The high cost of constructing and traversing the results seems inherent to the Perl language and there does not seem to be any way to avoid it. The is some potential for optimization though:

  • The pre_condition and post_condition function calls might be sped up by assigning them to function handles (much as is done with HaversineDistance, etc.) instead of making the calls by dereferencing the variables.
  • Performance could potentially be improved by splitting the current combined index into individual indices for each level. Having smaller keys and indices should result in higher performance but the additional layer of indirection could slow things down in some circumstances.

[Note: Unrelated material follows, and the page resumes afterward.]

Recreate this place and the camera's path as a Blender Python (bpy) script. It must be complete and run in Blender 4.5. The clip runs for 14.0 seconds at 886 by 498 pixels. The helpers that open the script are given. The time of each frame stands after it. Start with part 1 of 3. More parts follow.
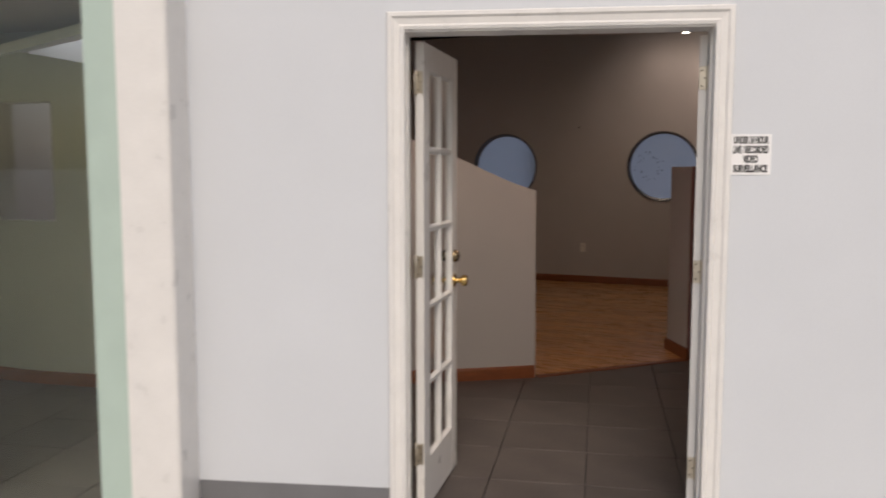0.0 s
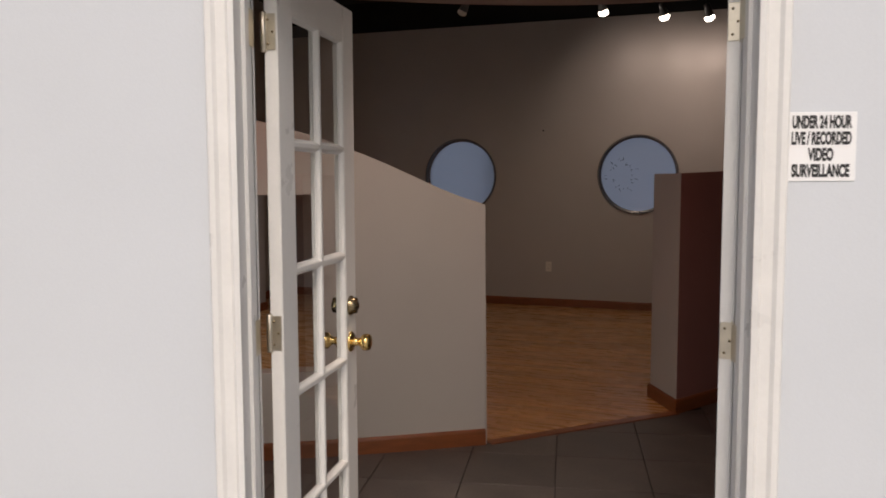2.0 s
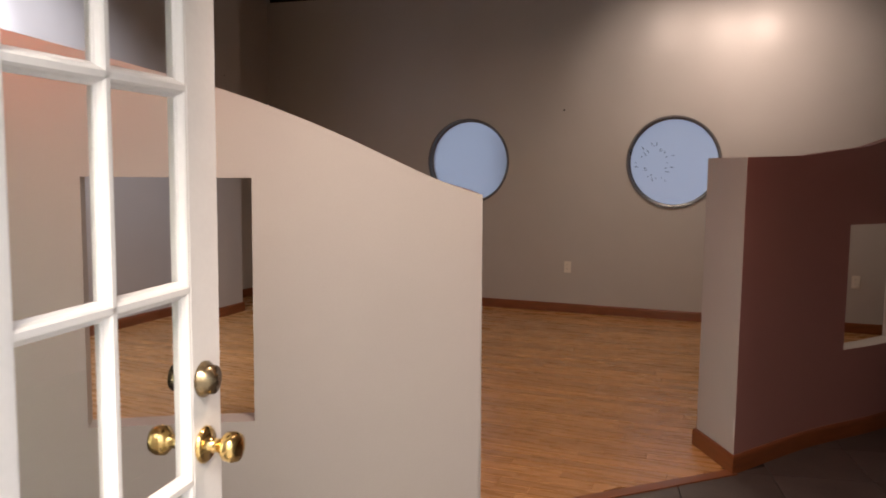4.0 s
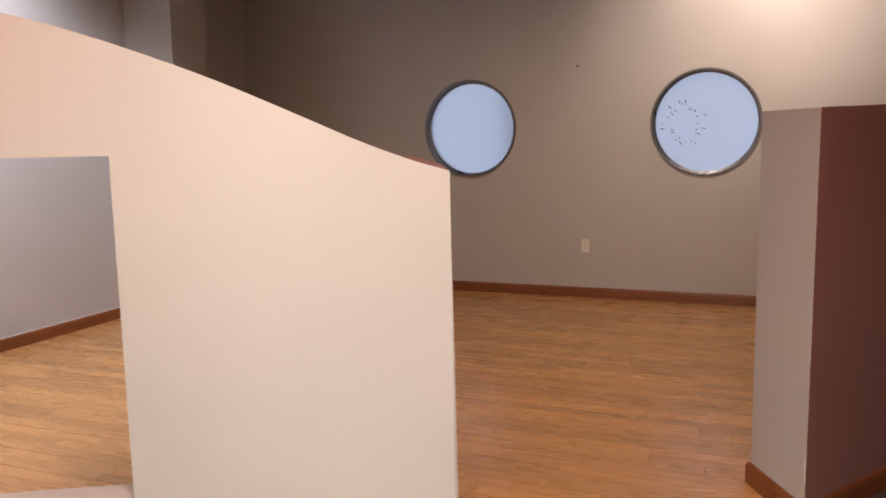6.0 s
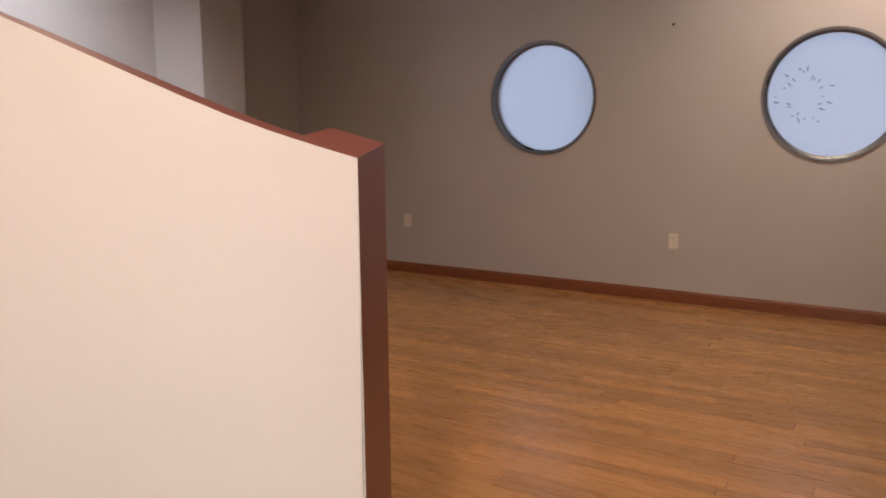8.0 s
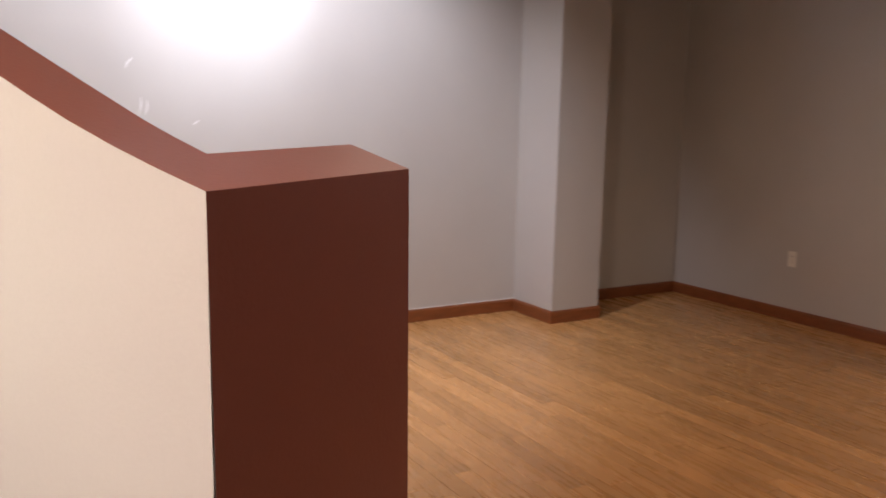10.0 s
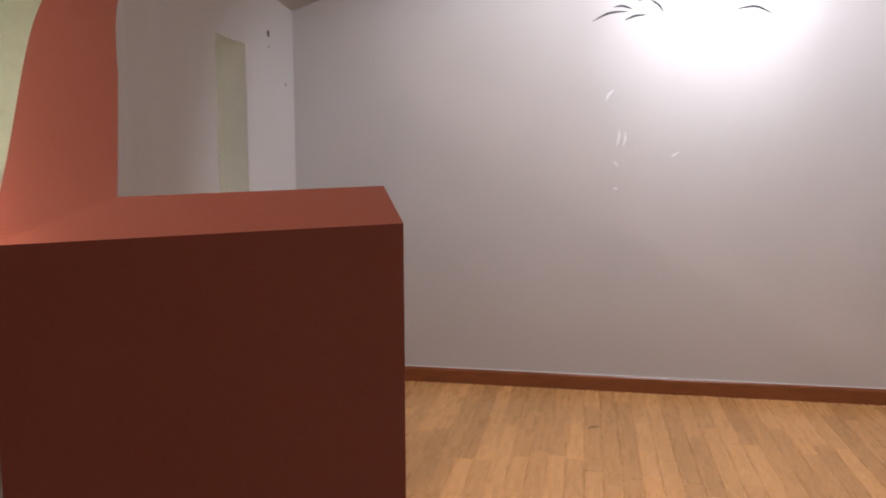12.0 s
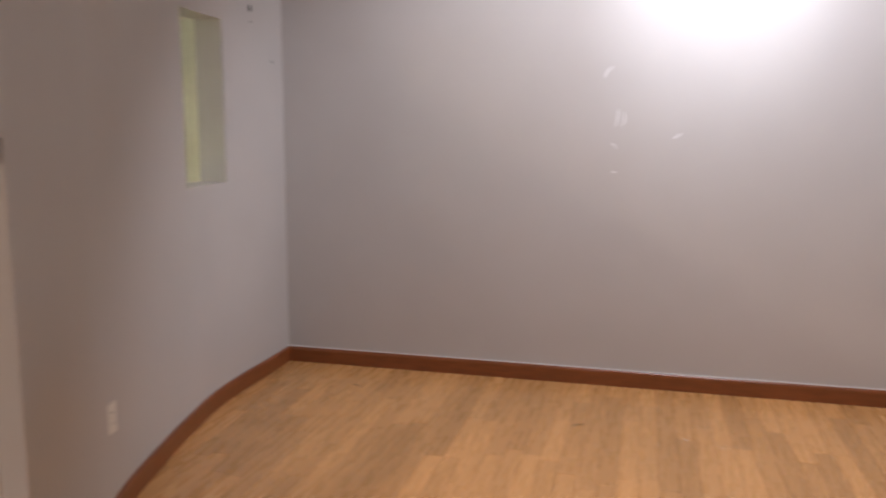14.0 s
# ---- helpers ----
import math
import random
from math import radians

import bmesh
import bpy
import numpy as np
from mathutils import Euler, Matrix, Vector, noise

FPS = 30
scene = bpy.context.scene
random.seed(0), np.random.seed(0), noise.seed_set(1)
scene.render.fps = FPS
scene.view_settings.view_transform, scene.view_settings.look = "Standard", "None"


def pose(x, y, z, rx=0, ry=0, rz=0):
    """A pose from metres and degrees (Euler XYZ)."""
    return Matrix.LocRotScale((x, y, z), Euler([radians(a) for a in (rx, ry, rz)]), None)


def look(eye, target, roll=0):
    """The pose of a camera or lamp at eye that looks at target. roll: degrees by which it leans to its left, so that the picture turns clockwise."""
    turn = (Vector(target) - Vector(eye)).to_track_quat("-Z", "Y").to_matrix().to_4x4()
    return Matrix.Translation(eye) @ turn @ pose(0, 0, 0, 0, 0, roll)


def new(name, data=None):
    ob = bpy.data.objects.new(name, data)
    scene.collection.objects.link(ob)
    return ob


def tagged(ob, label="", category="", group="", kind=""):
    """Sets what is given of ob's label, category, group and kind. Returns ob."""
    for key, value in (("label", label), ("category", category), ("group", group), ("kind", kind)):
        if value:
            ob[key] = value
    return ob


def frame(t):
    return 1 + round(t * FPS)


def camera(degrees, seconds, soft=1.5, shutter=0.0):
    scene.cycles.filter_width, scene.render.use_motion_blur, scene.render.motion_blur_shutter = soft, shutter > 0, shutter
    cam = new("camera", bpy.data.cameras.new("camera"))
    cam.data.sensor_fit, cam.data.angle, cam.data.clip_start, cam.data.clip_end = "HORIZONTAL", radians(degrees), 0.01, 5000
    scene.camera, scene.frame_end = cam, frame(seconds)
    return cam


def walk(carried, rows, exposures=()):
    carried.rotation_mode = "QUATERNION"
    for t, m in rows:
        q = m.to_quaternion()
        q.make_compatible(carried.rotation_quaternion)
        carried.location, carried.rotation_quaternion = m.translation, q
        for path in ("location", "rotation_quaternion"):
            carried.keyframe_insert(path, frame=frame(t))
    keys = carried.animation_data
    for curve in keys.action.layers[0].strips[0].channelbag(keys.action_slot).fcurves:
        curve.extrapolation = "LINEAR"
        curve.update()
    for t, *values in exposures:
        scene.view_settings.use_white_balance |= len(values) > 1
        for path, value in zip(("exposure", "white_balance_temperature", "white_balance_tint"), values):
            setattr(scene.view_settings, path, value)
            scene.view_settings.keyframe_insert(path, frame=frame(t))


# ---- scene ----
cam = camera(57.1, 14.0, soft=1.8, shutter=0.4)
PATH = [
    (0, (0.661, 0.293, 1.5), (0.434, 2.27, 1.301), -0.0),
    (0.2, (0.67, 0.455, 1.511), (0.532, 2.441, 1.315), -0.1),
    (0.5, (0.678, 0.667, 1.508), (0.619, 2.657, 1.324), -0.3),
    (1, (0.732, 0.978, 1.495), (0.673, 2.969, 1.311), 0.7),
    (1.5, (0.75, 1.293, 1.476), (0.639, 3.281, 1.288), 0.4),
    (2, (0.763, 1.616, 1.482), (0.612, 3.603, 1.309), -0.2),
    (2.5, (0.814, 1.936, 1.476), (0.618, 3.92, 1.309), 0.5),
    (3, (0.801, 2.263, 1.472), (0.61, 4.247, 1.298), 0.4),
    (3.5, (0.795, 2.539, 1.462), (0.625, 4.523, 1.279), 0.2),
    (4, (0.819, 2.837, 1.449), (0.624, 4.818, 1.248), 0.6),
    (4.2, (0.819, 2.938, 1.452), (0.614, 4.915, 1.231), 0.5),
    (6.5, (0.985, 3.997, 1.425), (0.732, 5.961, 1.141), -1.3),
    (7, (1.049, 4.195, 1.42), (0.758, 6.149, 1.107), -0.3),
    (7.2, (1.056, 4.347, 1.411), (0.744, 6.296, 1.089), -0.2),
    (9.3, (1.31, 5.376, 1.416), (0.271, 7.057, 1.105), 0.4),
    (9.5, (1.351, 5.449, 1.412), (0.211, 7.064, 1.11), 0.4),
    (10, (1.411, 5.653, 1.414), (0.011, 7.047, 1.104), 1.1),
    (10.5, (1.42, 5.857, 1.406), (-0.196, 7.0, 1.119), 0.4),
    (11, (1.447, 6.077, 1.411), (-0.355, 6.9, 1.139), 0.4),
    (11.5, (1.434, 6.25, 1.415), (-0.495, 6.695, 1.134), 0.5),
    (12, (1.342, 6.377, 1.42), (-0.635, 6.547, 1.17), 0.1),
    (12.5, (1.269, 6.507, 1.42), (-0.718, 6.444, 1.195), -1.0),
    (13, (1.208, 6.634, 1.427), (-0.754, 6.325, 1.195), -0.7),
    (13.5, (1.182, 6.736, 1.425), (-0.78, 6.444, 1.166), -0.1),
    (14, (1.161, 6.762, 1.439), (-0.816, 6.797, 1.133), 0.3),
]
EXPOSURES = [(t, stops, 6700, 12) for t, stops in ((0, -0.18), (1.5, -0.15), (2.5, 0.05), (3.0, 0.32), (3.5, 0.80), (4.0, 1.25), (6.5, 1.85), (9.5, 1.8), (10.5, 1.75), (12.0, 1.65), (14, 1.6))]
walk(cam, [(t, look(e, g, r)) for t, e, g, r in PATH], EXPOSURES)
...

  • Improvements might be possible to the performance of Closest( n, ...) where n > 1 and per-point distances are not needed by the caller. At each iteration of the algorithm the previously-used search radius gives the maximal distance to all points already found, obviating the need to calculate every point's distance. Only points in the final level of the search would need to have their distances calculated. The downside to this method is that the point distances would not be available for all points in a result set (only for those found in the final search level).
  • A number of alternative datastructures were explored for the point index but benchmarking showed plain Perl hashes to be by far the most efficient. It is possible, though in my opinion unlikely, that a faster data structure choice exists that is suitable for use in this module.
  • It might be worthwhile to make hash key names shorter. A toy test using the keys used for points showed about a 5% improvement when using single-character keys (e.g. d) instead of long keys (e.g. search_result_distance). Further improvements might be seen by switching from hashes to lists for the stored points. Whether the loss in legibility is worth the improvement in speed is unclear.